§ **PROBLEM DESCRIPTION**:
Set the data down again, exactly as it reads, but without the pictures.

§ **STORED DATA**:
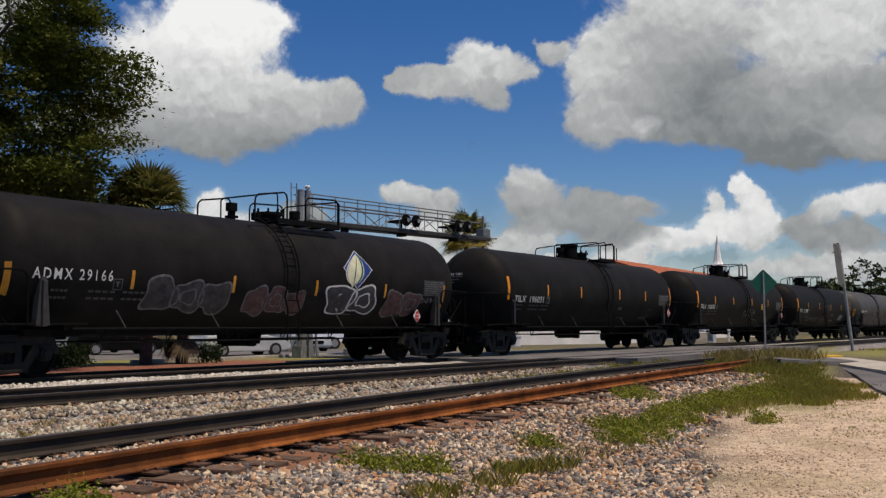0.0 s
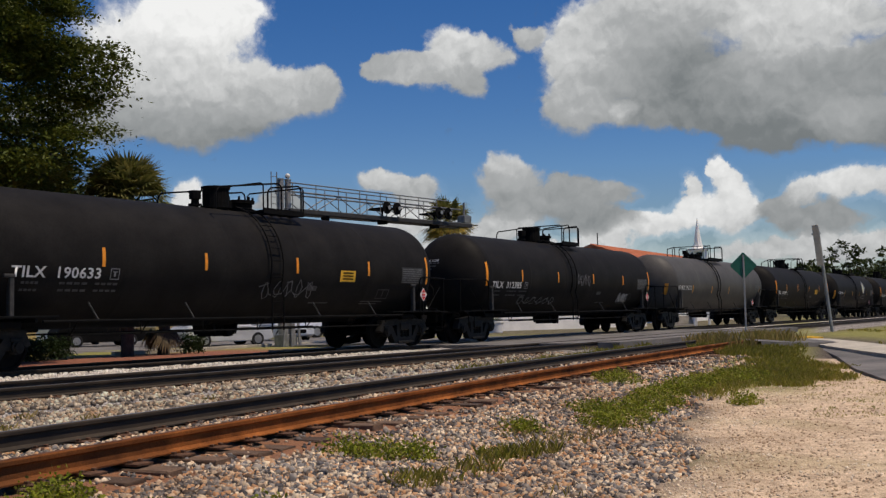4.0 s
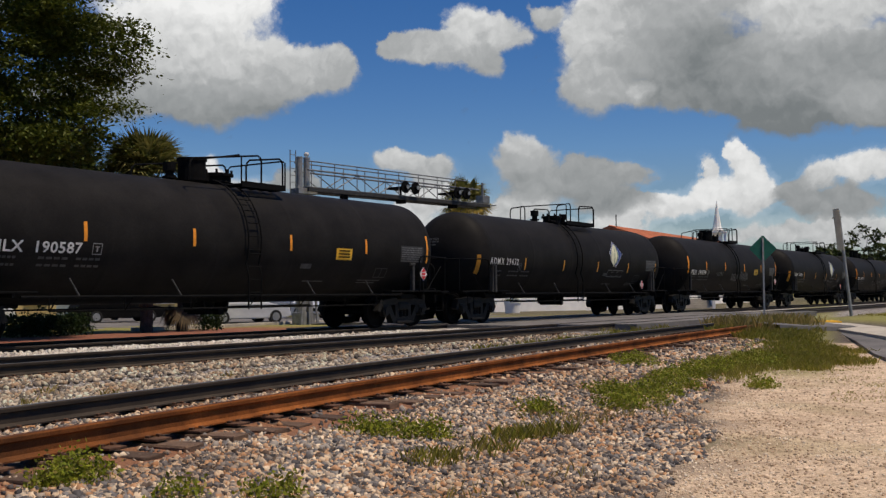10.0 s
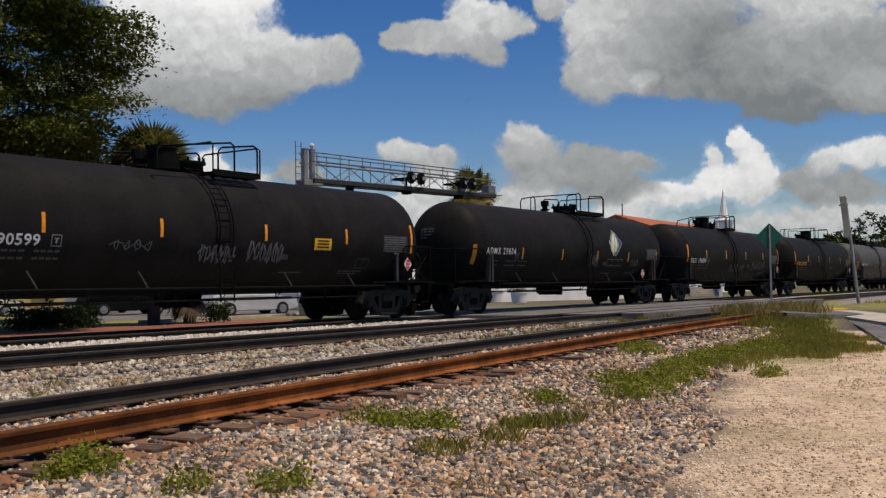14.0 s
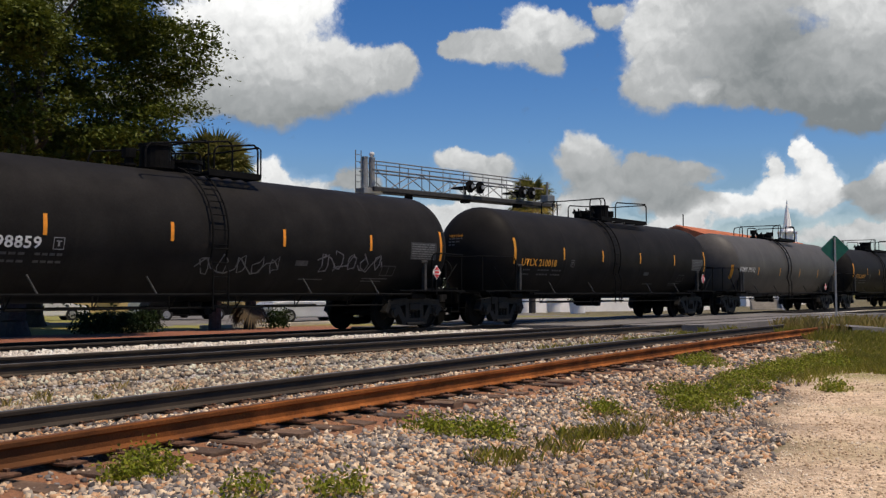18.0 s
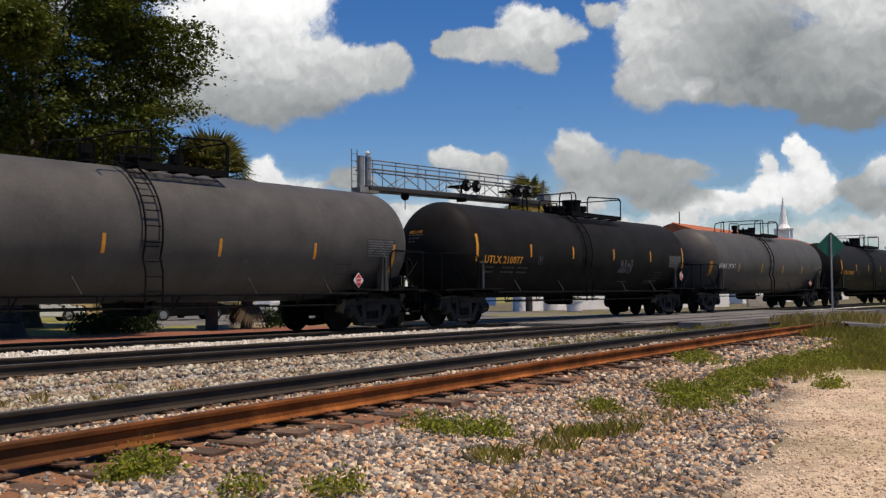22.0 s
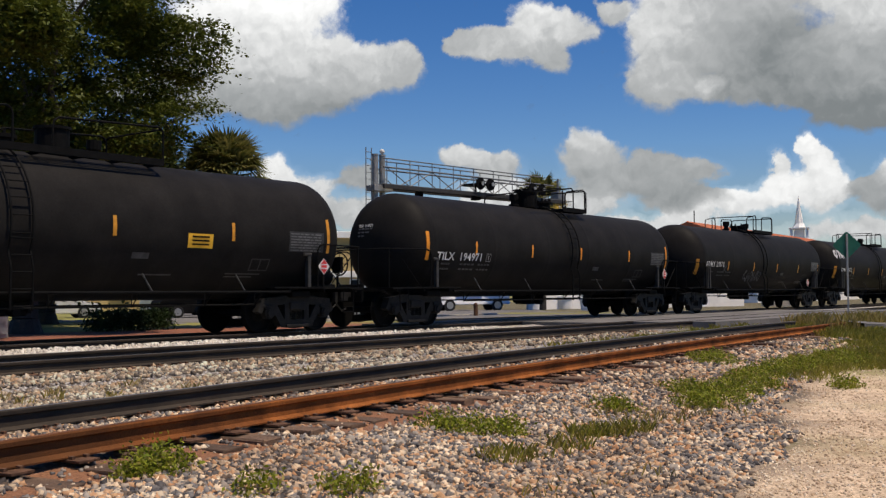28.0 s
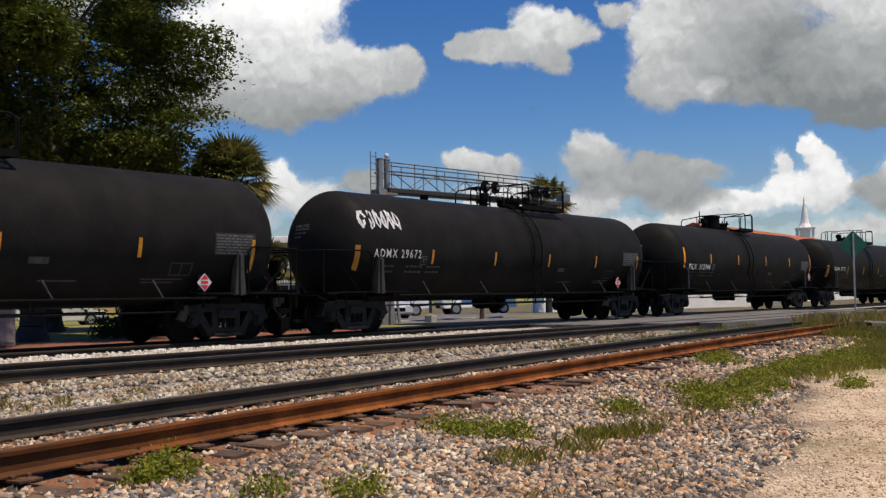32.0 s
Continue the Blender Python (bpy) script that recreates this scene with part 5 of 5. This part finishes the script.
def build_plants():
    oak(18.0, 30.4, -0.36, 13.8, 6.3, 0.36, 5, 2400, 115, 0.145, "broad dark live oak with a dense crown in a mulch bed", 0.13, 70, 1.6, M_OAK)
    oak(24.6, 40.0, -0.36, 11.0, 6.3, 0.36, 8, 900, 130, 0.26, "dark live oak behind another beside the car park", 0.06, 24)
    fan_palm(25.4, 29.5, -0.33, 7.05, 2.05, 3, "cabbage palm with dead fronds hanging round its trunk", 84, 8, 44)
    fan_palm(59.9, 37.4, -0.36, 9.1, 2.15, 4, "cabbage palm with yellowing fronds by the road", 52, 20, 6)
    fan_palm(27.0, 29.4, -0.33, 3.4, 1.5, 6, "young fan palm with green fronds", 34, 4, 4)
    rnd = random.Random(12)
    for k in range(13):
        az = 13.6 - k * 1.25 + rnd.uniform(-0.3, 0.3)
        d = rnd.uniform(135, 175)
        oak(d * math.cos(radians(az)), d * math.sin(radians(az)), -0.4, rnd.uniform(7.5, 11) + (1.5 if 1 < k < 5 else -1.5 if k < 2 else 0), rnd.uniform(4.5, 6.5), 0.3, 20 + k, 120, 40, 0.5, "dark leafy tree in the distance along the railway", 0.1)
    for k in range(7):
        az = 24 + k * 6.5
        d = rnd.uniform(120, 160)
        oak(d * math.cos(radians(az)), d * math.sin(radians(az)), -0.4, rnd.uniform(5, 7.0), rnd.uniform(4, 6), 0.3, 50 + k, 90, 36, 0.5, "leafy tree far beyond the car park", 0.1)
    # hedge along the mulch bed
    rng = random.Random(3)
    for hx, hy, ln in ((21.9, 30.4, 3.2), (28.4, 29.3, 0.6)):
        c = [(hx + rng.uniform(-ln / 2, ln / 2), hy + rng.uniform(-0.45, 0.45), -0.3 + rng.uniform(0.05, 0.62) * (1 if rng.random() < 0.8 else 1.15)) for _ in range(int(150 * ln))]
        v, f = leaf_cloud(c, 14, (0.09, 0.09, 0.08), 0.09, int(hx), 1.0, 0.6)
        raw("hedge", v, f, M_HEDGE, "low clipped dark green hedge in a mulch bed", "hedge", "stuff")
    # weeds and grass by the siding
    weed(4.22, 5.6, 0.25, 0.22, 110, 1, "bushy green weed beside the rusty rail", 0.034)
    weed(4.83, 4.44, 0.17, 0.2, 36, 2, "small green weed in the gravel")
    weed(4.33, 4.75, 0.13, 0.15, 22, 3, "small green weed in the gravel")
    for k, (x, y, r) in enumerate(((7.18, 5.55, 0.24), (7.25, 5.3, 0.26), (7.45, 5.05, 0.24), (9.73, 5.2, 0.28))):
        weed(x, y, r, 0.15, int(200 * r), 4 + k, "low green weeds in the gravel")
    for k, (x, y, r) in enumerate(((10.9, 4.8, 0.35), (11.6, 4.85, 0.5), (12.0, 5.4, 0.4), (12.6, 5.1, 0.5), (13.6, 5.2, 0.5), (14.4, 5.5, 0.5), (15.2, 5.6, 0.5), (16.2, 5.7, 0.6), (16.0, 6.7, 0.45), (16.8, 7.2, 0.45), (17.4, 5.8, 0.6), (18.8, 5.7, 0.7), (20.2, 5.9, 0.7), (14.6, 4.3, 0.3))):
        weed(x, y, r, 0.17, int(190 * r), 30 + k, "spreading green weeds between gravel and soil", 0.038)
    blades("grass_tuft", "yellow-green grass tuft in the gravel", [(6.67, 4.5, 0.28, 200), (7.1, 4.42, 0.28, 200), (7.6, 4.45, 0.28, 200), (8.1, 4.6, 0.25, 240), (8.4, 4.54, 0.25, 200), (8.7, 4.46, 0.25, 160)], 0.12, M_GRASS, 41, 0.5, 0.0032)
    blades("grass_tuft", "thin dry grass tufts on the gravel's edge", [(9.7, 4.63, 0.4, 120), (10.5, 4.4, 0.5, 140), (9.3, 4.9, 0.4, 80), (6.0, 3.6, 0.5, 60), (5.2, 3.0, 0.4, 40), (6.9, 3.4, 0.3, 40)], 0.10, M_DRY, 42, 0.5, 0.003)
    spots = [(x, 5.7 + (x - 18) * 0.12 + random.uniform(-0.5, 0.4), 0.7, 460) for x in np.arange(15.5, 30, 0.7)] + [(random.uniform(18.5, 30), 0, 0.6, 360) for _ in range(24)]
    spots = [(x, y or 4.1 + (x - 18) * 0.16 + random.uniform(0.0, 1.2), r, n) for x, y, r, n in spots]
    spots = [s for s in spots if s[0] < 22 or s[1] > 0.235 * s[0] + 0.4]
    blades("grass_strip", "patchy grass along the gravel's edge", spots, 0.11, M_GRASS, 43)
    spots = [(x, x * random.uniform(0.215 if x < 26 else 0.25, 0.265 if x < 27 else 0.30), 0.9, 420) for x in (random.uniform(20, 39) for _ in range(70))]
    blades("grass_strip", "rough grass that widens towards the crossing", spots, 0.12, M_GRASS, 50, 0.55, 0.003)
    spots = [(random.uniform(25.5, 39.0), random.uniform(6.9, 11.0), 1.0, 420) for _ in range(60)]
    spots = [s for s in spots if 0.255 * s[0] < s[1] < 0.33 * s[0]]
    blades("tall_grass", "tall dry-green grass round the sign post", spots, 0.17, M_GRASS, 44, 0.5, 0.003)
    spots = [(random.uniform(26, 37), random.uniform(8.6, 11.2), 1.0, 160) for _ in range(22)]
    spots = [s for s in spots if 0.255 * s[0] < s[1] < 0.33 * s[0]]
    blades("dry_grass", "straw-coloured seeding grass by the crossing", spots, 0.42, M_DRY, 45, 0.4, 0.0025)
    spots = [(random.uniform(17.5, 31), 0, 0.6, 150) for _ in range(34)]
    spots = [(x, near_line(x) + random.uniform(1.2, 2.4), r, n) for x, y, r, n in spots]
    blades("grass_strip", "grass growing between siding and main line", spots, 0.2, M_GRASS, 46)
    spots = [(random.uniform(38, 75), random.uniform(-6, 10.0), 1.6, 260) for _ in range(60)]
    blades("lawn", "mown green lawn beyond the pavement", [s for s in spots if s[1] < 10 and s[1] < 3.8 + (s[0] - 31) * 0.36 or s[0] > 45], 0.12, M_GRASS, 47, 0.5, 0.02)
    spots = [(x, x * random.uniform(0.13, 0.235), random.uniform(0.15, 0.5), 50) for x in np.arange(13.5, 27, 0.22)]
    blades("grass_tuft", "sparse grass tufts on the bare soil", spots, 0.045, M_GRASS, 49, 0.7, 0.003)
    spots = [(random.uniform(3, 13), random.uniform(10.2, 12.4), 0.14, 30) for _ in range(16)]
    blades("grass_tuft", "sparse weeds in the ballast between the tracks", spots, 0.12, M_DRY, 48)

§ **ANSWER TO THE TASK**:
0.0 s
4.0 s
10.0 s
14.0 s
18.0 s
22.0 s
28.0 s
32.0 s
Continue the Blender Python (bpy) script that recreates this scene with part 5 of 5. This part finishes the script.
def build_plants():
    oak(18.0, 30.4, -0.36, 13.8, 6.3, 0.36, 5, 2400, 115, 0.145, "broad dark live oak with a dense crown in a mulch bed", 0.13, 70, 1.6, M_OAK)
    oak(24.6, 40.0, -0.36, 11.0, 6.3, 0.36, 8, 900, 130, 0.26, "dark live oak behind another beside the car park", 0.06, 24)
    fan_palm(25.4, 29.5, -0.33, 7.05, 2.05, 3, "cabbage palm with dead fronds hanging round its trunk", 84, 8, 44)
    fan_palm(59.9, 37.4, -0.36, 9.1, 2.15, 4, "cabbage palm with yellowing fronds by the road", 52, 20, 6)
    fan_palm(27.0, 29.4, -0.33, 3.4, 1.5, 6, "young fan palm with green fronds", 34, 4, 4)
    rnd = random.Random(12)
    for k in range(13):
        az = 13.6 - k * 1.25 + rnd.uniform(-0.3, 0.3)
        d = rnd.uniform(135, 175)
        oak(d * math.cos(radians(az)), d * math.sin(radians(az)), -0.4, rnd.uniform(7.5, 11) + (1.5 if 1 < k < 5 else -1.5 if k < 2 else 0), rnd.uniform(4.5, 6.5), 0.3, 20 + k, 120, 40, 0.5, "dark leafy tree in the distance along the railway", 0.1)
    for k in range(7):
        az = 24 + k * 6.5
        d = rnd.uniform(120, 160)
        oak(d * math.cos(radians(az)), d * math.sin(radians(az)), -0.4, rnd.uniform(5, 7.0), rnd.uniform(4, 6), 0.3, 50 + k, 90, 36, 0.5, "leafy tree far beyond the car park", 0.1)
    # hedge along the mulch bed
    rng = random.Random(3)
    for hx, hy, ln in ((21.9, 30.4, 3.2), (28.4, 29.3, 0.6)):
        c = [(hx + rng.uniform(-ln / 2, ln / 2), hy + rng.uniform(-0.45, 0.45), -0.3 + rng.uniform(0.05, 0.62) * (1 if rng.random() < 0.8 else 1.15)) for _ in range(int(150 * ln))]
        v, f = leaf_cloud(c, 14, (0.09, 0.09, 0.08), 0.09, int(hx), 1.0, 0.6)
        raw("hedge", v, f, M_HEDGE, "low clipped dark green hedge in a mulch bed", "hedge", "stuff")
    # weeds and grass by the siding
    weed(4.22, 5.6, 0.25, 0.22, 110, 1, "bushy green weed beside the rusty rail", 0.034)
    weed(4.83, 4.44, 0.17, 0.2, 36, 2, "small green weed in the gravel")
    weed(4.33, 4.75, 0.13, 0.15, 22, 3, "small green weed in the gravel")
    for k, (x, y, r) in enumerate(((7.18, 5.55, 0.24), (7.25, 5.3, 0.26), (7.45, 5.05, 0.24), (9.73, 5.2, 0.28))):
        weed(x, y, r, 0.15, int(200 * r), 4 + k, "low green weeds in the gravel")
    for k, (x, y, r) in enumerate(((10.9, 4.8, 0.35), (11.6, 4.85, 0.5), (12.0, 5.4, 0.4), (12.6, 5.1, 0.5), (13.6, 5.2, 0.5), (14.4, 5.5, 0.5), (15.2, 5.6, 0.5), (16.2, 5.7, 0.6), (16.0, 6.7, 0.45), (16.8, 7.2, 0.45), (17.4, 5.8, 0.6), (18.8, 5.7, 0.7), (20.2, 5.9, 0.7), (14.6, 4.3, 0.3))):
        weed(x, y, r, 0.17, int(190 * r), 30 + k, "spreading green weeds between gravel and soil", 0.038)
    blades("grass_tuft", "yellow-green grass tuft in the gravel", [(6.67, 4.5, 0.28, 200), (7.1, 4.42, 0.28, 200), (7.6, 4.45, 0.28, 200), (8.1, 4.6, 0.25, 240), (8.4, 4.54, 0.25, 200), (8.7, 4.46, 0.25, 160)], 0.12, M_GRASS, 41, 0.5, 0.0032)
    blades("grass_tuft", "thin dry grass tufts on the gravel's edge", [(9.7, 4.63, 0.4, 120), (10.5, 4.4, 0.5, 140), (9.3, 4.9, 0.4, 80), (6.0, 3.6, 0.5, 60), (5.2, 3.0, 0.4, 40), (6.9, 3.4, 0.3, 40)], 0.10, M_DRY, 42, 0.5, 0.003)
    spots = [(x, 5.7 + (x - 18) * 0.12 + random.uniform(-0.5, 0.4), 0.7, 460) for x in np.arange(15.5, 30, 0.7)] + [(random.uniform(18.5, 30), 0, 0.6, 360) for _ in range(24)]
    spots = [(x, y or 4.1 + (x - 18) * 0.16 + random.uniform(0.0, 1.2), r, n) for x, y, r, n in spots]
    spots = [s for s in spots if s[0] < 22 or s[1] > 0.235 * s[0] + 0.4]
    blades("grass_strip", "patchy grass along the gravel's edge", spots, 0.11, M_GRASS, 43)
    spots = [(x, x * random.uniform(0.215 if x < 26 else 0.25, 0.265 if x < 27 else 0.30), 0.9, 420) for x in (random.uniform(20, 39) for _ in range(70))]
    blades("grass_strip", "rough grass that widens towards the crossing", spots, 0.12, M_GRASS, 50, 0.55, 0.003)
    spots = [(random.uniform(25.5, 39.0), random.uniform(6.9, 11.0), 1.0, 420) for _ in range(60)]
    spots = [s for s in spots if 0.255 * s[0] < s[1] < 0.33 * s[0]]
    blades("tall_grass", "tall dry-green grass round the sign post", spots, 0.17, M_GRASS, 44, 0.5, 0.003)
    spots = [(random.uniform(26, 37), random.uniform(8.6, 11.2), 1.0, 160) for _ in range(22)]
    spots = [s for s in spots if 0.255 * s[0] < s[1] < 0.33 * s[0]]
    blades("dry_grass", "straw-coloured seeding grass by the crossing", spots, 0.42, M_DRY, 45, 0.4, 0.0025)
    spots = [(random.uniform(17.5, 31), 0, 0.6, 150) for _ in range(34)]
    spots = [(x, near_line(x) + random.uniform(1.2, 2.4), r, n) for x, y, r, n in spots]
    blades("grass_strip", "grass growing between siding and main line", spots, 0.2, M_GRASS, 46)
    spots = [(random.uniform(38, 75), random.uniform(-6, 10.0), 1.6, 260) for _ in range(60)]
    blades("lawn", "mown green lawn beyond the pavement", [s for s in spots if s[1] < 10 and s[1] < 3.8 + (s[0] - 31) * 0.36 or s[0] > 45], 0.12, M_GRASS, 47, 0.5, 0.02)
    spots = [(x, x * random.uniform(0.13, 0.235), random.uniform(0.15, 0.5), 50) for x in np.arange(13.5, 27, 0.22)]
    blades("grass_tuft", "sparse grass tufts on the bare soil", spots, 0.045, M_GRASS, 49, 0.7, 0.003)
    spots = [(random.uniform(3, 13), random.uniform(10.2, 12.4), 0.14, 30) for _ in range(16)]
    blades("grass_tuft", "sparse weeds in the ballast between the tracks", spots, 0.12, M_DRY, 48)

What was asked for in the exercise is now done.